# 01 - Exploratory Data Analysis

Load the dataset and show concise summaries for classification tasks.

In [None]:
import pandas as pd
import matplotlib.pyplot as plt
from sklearn.feature_extraction.text import CountVectorizer

DATA_PATH = 'data/raw/dataset.csv'
LABEL_COL = 'label'
TEXT_COL = 'text'

df = pd.read_csv(DATA_PATH)
df.head()

In [None]:
# Class distribution plot
if LABEL_COL not in df.columns:
    raise ValueError(f"Label column '{LABEL_COL}' not found in {DATA_PATH}")
counts = df[LABEL_COL].value_counts()
plt.figure(figsize=(6, 4))
plt.bar(counts.index.astype(str), counts.values)
plt.title('Class distribution')
plt.xlabel('Class')
plt.ylabel('Count')
plt.xticks(rotation=45)
plt.tight_layout()
plt.show()
counts

In [None]:
# Feature summaries: text or tabular
if TEXT_COL in df.columns:
    texts = df[TEXT_COL].dropna().astype(str)
    lengths = texts.str.len()
    print('Text length - mean:', round(lengths.mean(), 1), 'median:', int(lengths.median()))

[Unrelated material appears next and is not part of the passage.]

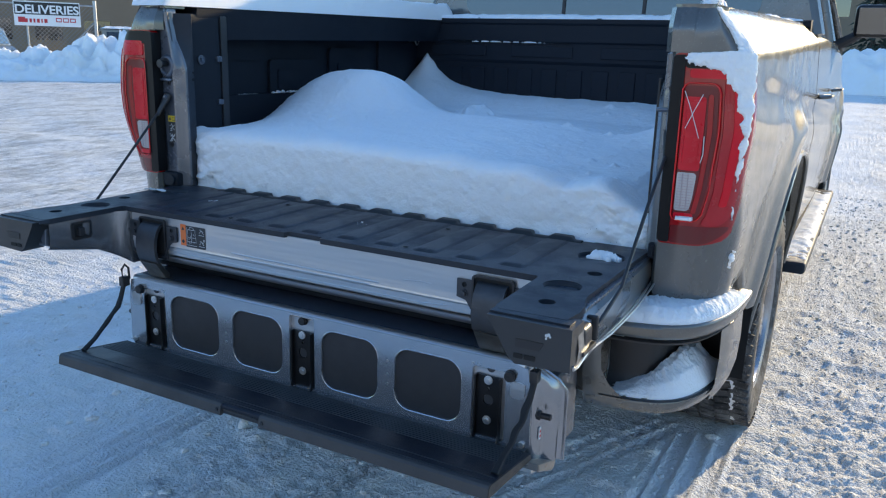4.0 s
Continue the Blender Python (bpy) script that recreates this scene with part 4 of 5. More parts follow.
    if sx < 0:
        tpart("lower_hinge", box(-0.835, -0.768, -0.050, -0.010, 0.872, 0.920, 0.008), LINER, post)
        tpart("lower_hinge_knob", disc((-0.792, -0.048, 0.896), (0, -1, 0), 0.017, 0.010, 16, 0.003), LINER, post)
    else:
        hinge = box(0.797, 0.835, -0.046, -0.010, 0.866, 0.905, 0.006)
        box(0.806, 0.812, -0.052, -0.040, 0.872, 0.900, 0.002, into=hinge)
        tpart("lower_hinge", hinge, LINER, post)
    # gate cable and its anchor
    if sx > 0:
        tpart("cable_anchor", tube([(0.822, -0.034, 1.172), (0.823, -0.050, 1.150), (0.823, -0.062, 1.115)], [0.016, 0.012, 0.007], 10, 0.8), BLACK, post)
    else:
        tab = tube([(-0.803, -0.036, 1.176), (-0.808, -0.039, 1.164), (-0.815, -0.050, 1.142), (-0.820, -0.062, 1.120), (-0.8215, -0.069, 1.106)], [0.013, 0.016, 0.012, 0.009, 0.007], 10, 0.5, up=(0, 1, 0))
        tpart("cable_anchor", tab, BLACK, post)
        ab = disc((-0.807, -0.044, 1.166), (0, -1, 0), 0.0075, 0.004, 14, 0.001)
        disc((-0.807, -0.048, 1.166), (0, -1, 0), 0.005, 0.004, 6, 0.0008, ab)
        tpart("anchor_bolt", ab, JAMB, post)
    sag = 0.0 if sx > 0 else 0.020
    tpart("gate_cable", tube([(sx * 0.822, -0.064, 1.117), (sx * 0.822, -0.17, 1.033 - sag), (sx * 0.822, -0.28, 0.938 - 1.6 * sag), (sx * 0.822, -0.350, 0.872 - 1.6 * sag), (sx * 0.824, -0.51, 0.838)], 0.0042, 8), BLACK, post, "thin black cable that holds the gate")
    if sx < 0:
        tpart("warning_label", box(-0.817, -0.782, -0.0296, -0.0286, 1.085, 1.105, 0.0003, 1), YELLOW, post)
        tpart("warning_label", box(-0.815, -0.784, -0.0296, -0.0286, 1.018, 1.084, 0.0003, 1), LABEL, post)
        for z0, crossed in ((1.068, False), (1.034, True)):
            # a sketch of the truck bed with the gate down; the lower one is crossed out
            pr = bmesh.new()
            lines = [((-0.811, 0.003), (-0.802, 0.008), (-0.796, 0.002), (-0.789, 0.007)), ((-0.808, -0.006), (-0.800, -0.002), (-0.790, -0.009)), ((-0.803, 0.012), (-0.799, 0.004), (-0.805, -0.010)), ((-0.812, -0.011), (-0.806, -0.013), (-0.800, -0.010))]
            if crossed:
                lines += [((-0.813, 0.013), (-0.788, -0.013)), ((-0.813, -0.013), (-0.788, 0.013))]
            for q in lines:
                tube([(x, -0.0299, z0 + z) for x, z in q], 0.0009, 4, into=pr)
            tpart("label_print", pr, INK, post)
        tpart("label_symbol", box(-0.797, -0.786, -0.0300, -0.0295, 1.089, 1.101, 0.0002, 1), LABEL, post)
        tpart("label_symbol", box(-0.7955, -0.7875, -0.0304, -0.0299, 1.0905, 1.0995, 0.0002, 1), YELLOW, post)
        sy = disc((-0.808, -0.0299, 1.094), (0, -1, 0), 0.006, 0.0004, 3)
        tpart("label_symbol", sy, LABEL, post)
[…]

    vec = CountVectorizer(stop_words='english', max_features=20)
    X = vec.fit_transform(texts)
    tokens = vec.get_feature_names_out()
    freqs = X.sum(axis=0).A1
    top = sorted(zip(tokens, freqs), key=lambda x: x[1], reverse=True)
    print('\nTop tokens:')
    for tok, freq in top:
        print(f'{tok}: {int(freq)}')
else:
    print(df.describe(include='all'))
    print('\nMissing values:')
    print(df.isna().sum())

**Insights**

If the class distribution is skewed, accuracy can overstate performance because the majority class dominates.
Use macro-averaged precision, recall, and F1 (and inspect per-class results) to understand behavior on minority classes.
Stratified splits help evaluation represent the original distribution but do not solve imbalance during training.